Data segment
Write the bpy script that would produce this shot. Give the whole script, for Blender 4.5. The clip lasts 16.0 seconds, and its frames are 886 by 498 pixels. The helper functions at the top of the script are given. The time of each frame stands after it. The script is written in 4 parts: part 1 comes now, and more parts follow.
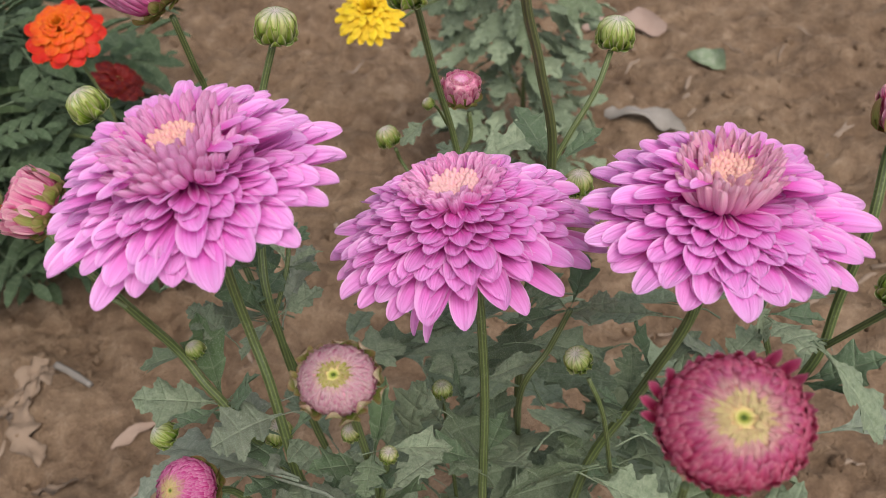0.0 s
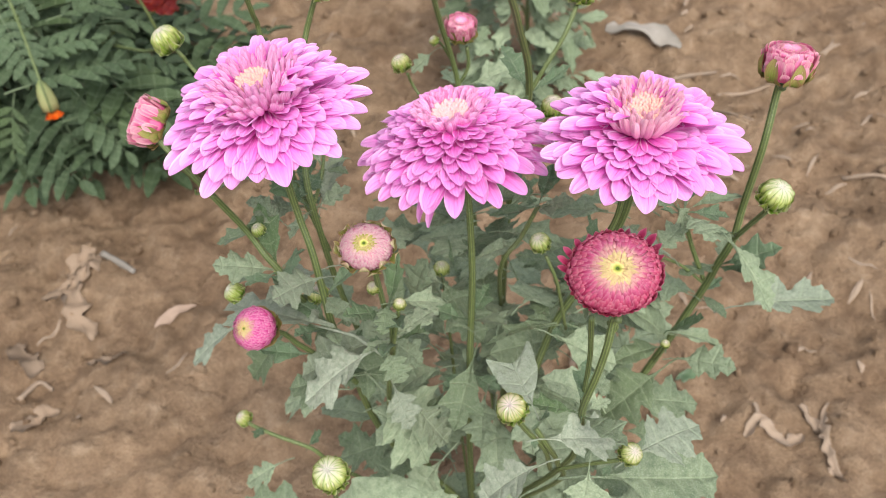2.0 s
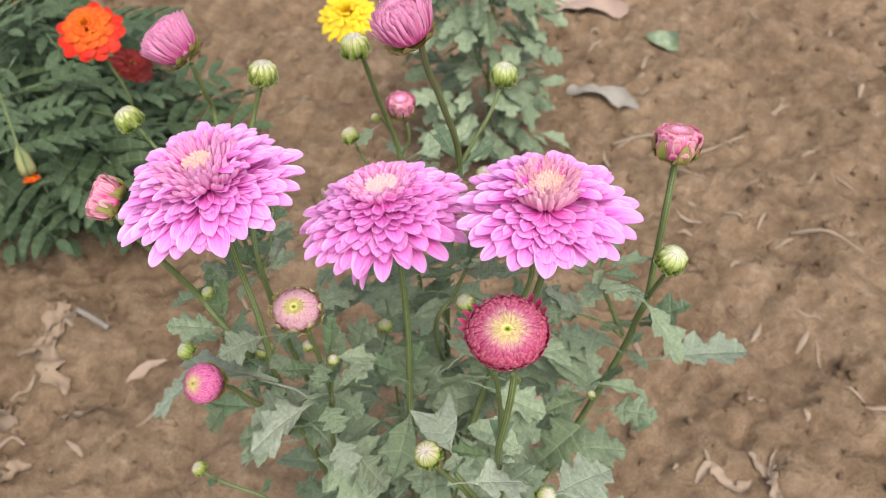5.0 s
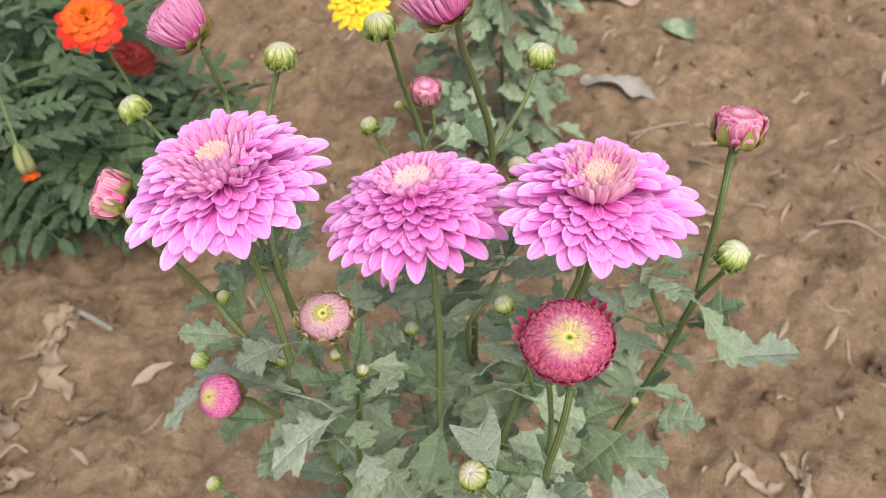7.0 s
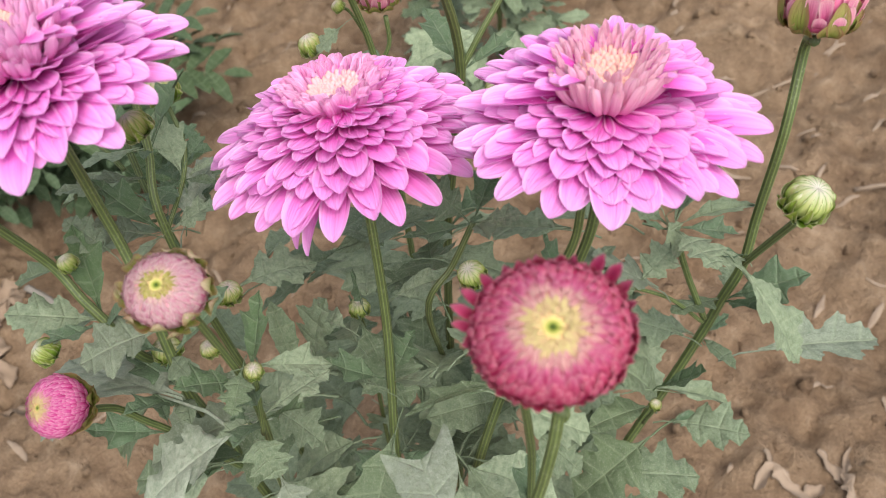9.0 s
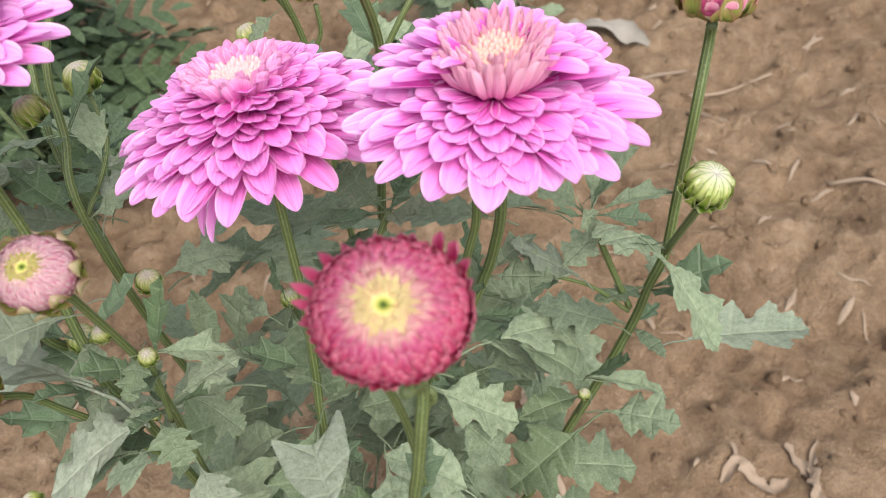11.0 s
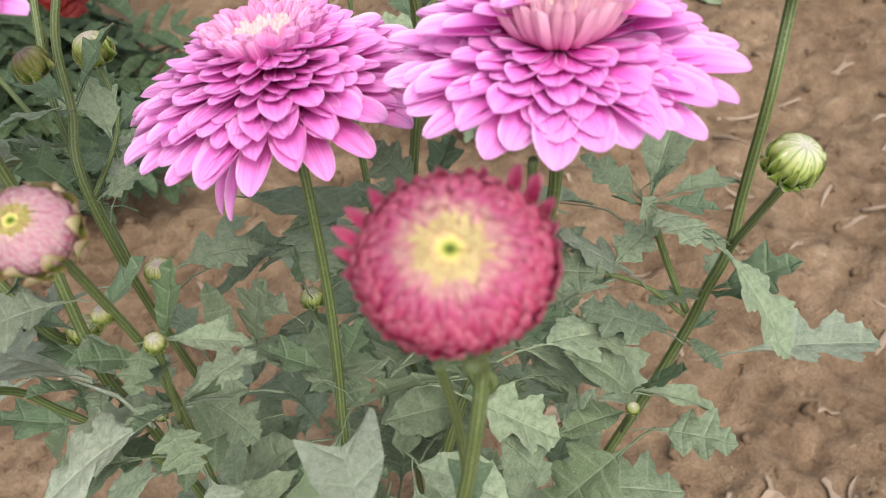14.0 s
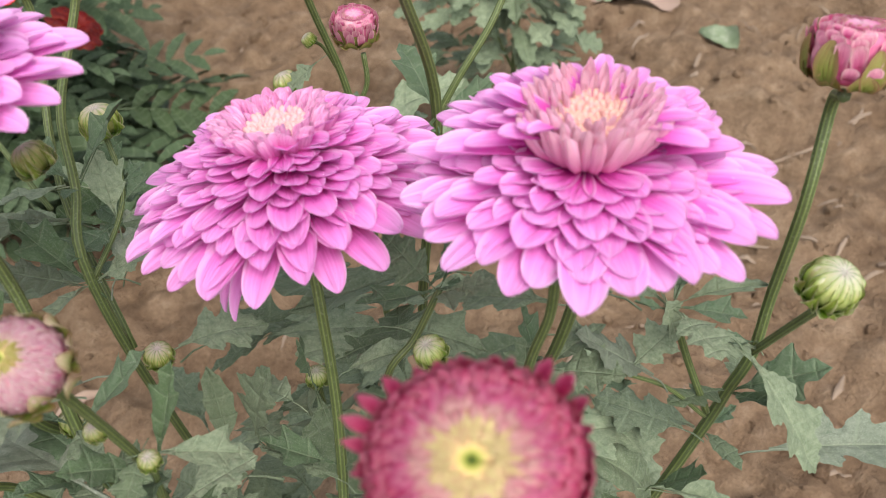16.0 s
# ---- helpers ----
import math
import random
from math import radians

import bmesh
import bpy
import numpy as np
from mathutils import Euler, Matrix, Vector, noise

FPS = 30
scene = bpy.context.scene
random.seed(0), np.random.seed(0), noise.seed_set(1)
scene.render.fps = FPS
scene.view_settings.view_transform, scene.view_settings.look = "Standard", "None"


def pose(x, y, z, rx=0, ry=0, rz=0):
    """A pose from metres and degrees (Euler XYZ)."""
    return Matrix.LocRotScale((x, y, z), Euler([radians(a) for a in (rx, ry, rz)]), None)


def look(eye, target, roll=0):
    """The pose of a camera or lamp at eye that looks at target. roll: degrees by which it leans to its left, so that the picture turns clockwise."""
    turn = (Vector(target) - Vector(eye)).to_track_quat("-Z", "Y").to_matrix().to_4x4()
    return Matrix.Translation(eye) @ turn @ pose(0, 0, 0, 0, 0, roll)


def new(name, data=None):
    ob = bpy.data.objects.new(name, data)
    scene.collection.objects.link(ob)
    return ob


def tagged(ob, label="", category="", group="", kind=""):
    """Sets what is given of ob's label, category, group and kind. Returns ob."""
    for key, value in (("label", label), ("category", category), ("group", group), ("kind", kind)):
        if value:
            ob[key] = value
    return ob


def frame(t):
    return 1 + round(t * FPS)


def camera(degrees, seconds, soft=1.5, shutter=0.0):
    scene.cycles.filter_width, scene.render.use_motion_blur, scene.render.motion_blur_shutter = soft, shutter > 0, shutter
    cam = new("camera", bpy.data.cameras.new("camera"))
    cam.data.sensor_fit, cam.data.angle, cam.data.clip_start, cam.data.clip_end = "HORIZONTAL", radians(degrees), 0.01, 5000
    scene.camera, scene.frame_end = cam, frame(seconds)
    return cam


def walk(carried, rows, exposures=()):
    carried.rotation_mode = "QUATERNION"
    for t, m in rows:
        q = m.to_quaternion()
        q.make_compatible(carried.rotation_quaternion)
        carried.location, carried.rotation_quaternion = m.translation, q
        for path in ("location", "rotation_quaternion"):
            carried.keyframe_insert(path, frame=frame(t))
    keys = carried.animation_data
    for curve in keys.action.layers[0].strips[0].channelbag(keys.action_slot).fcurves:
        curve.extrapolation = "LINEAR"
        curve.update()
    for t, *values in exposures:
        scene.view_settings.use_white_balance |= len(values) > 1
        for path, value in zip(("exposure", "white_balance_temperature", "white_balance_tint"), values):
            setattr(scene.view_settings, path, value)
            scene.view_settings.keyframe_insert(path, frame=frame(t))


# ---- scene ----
cam = camera(53.9, 16.0, 0.8)
cam.data.dof.use_dof, cam.data.dof.focus_distance, cam.data.dof.aperture_fstop = True, 0.260, 27.0
# t, x, y, z, yaw, pitch, roll
ROWS = [
    (0.0, 0.0042, -0.1859, 0.6419, 2.44, -44.38, -4.10),
    (0.5, 0.0063, -0.1989, 0.6602, 2.28, -46.17, -3.35),
    (1.0, 0.0106, -0.2099, 0.6716, 3.48, -48.67, -3.90),
    (1.5, 0.0149, -0.2275, 0.6866, 3.81, -49.89, -4.14),
    (2.0, 0.0120, -0.2470, 0.7048, 4.18, -50.62, -4.38),
    (2.5, 0.0144, -0.2567, 0.7112, 4.19, -50.69, -4.44),
    (3.0, 0.0207, -0.2667, 0.7232, 4.23, -50.56, -4.57),
    (3.5, 0.0259, -0.2703, 0.7284, 4.01, -50.06, -4.31),
    (4.0, 0.0356, -0.2731, 0.7361, 3.32, -49.07, -3.77),
    (4.2, 0.0362, -0.2717, 0.7361, 2.81, -48.59, -3.42),
    (6.3, 0.0315, -0.2559, 0.7246, 2.00, -46.96, -3.51),
    (6.5, 0.0293, -0.2535, 0.7239, 1.82, -47.33, -3.46),
    (7.0, 0.0214, -0.2438, 0.7112, 2.56, -47.65, -4.10),
    (7.5, 0.0152, -0.2226, 0.6814, 3.15, -47.96, -4.51),
    (8.0, 0.0120, -0.2064, 0.6636, 3.85, -48.54, -4.94),
    (8.5, 0.0190, -0.1875, 0.6349, 3.74, -48.93, -4.91),
    (9.0, 0.0369, -0.1801, 0.6272, 3.71, -49.10, -5.03),
    (9.5, 0.0459, -0.1803, 0.6245, 3.71, -49.16, -5.02),
    (9.7, 0.0515, -0.1832, 0.6258, 3.72, -49.07, -5.31),
    (11.8, 0.0643, -0.1806, 0.6147, 3.65, -49.35, -4.88),
    (12.0, 0.0653, -0.1802, 0.6111, 3.96, -49.02, -5.12),
    (12.5, 0.0644, -0.1777, 0.6020, 4.31, -48.05, -4.54),
    (13.0, 0.0617, -0.1774, 0.5994, 4.33, -47.46, -4.50),
    (13.5, 0.0584, -0.1773, 0.5985, 4.45, -47.14, -4.54),
    (14.0, 0.0517, -0.1743, 0.5963, 4.42, -46.96, -4.58),
    (14.5, 0.0491, -0.1702, 0.5934, 4.69, -46.71, -4.51),
    (15.0, 0.0482, -0.1674, 0.5961, 4.86, -46.09, -4.06),
    (15.5, 0.0477, -0.1611, 0.5953, 4.89, -45.96, -3.61),
    (16.0, 0.0495, -0.1532, 0.6030, 4.93, -45.62, -3.14),
]
EXPOSURES = [(0.0, 0.65, 6500, 14), (0.5, 0.70, 6500, 13), (1.0, 0.82, 6500, 12), (1.5, 1.11, 6500, 11), (2.0, 1.27, 6500, 10), (2.5, 1.37, 6500, 10), (3.5, 1.39, 6500, 10), (4.2, 1.33, 6500, 10), (6.3, 1.08, 6500, 10), (7.0, 1.20, 6500, 10), (8.0, 1.25, 6500, 10), (9.0, 1.15, 6500, 10), (9.5, 1.15, 6500, 10), (12.0, 1.36, 6500, 10), (12.5, 1.36, 6500, 10), (13.5, 1.29, 6500, 10), (14.5, 1.13, 6500, 10), (15.0, 1.00, 6500, 11), (15.5, 1.03, 6500, 11), (16.0, 1.08, 6500, 11)]
walk(cam, [(t, pose(x, y, z, 90 + pitch, 0, yaw) @ pose(0, 0, 0, 0, 0, roll)) for t, x, y, z, yaw, pitch, roll in ROWS], EXPOSURES)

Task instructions
In the listing, find every line with the word "category" and state how many there are, nothing more.

Exercise output
3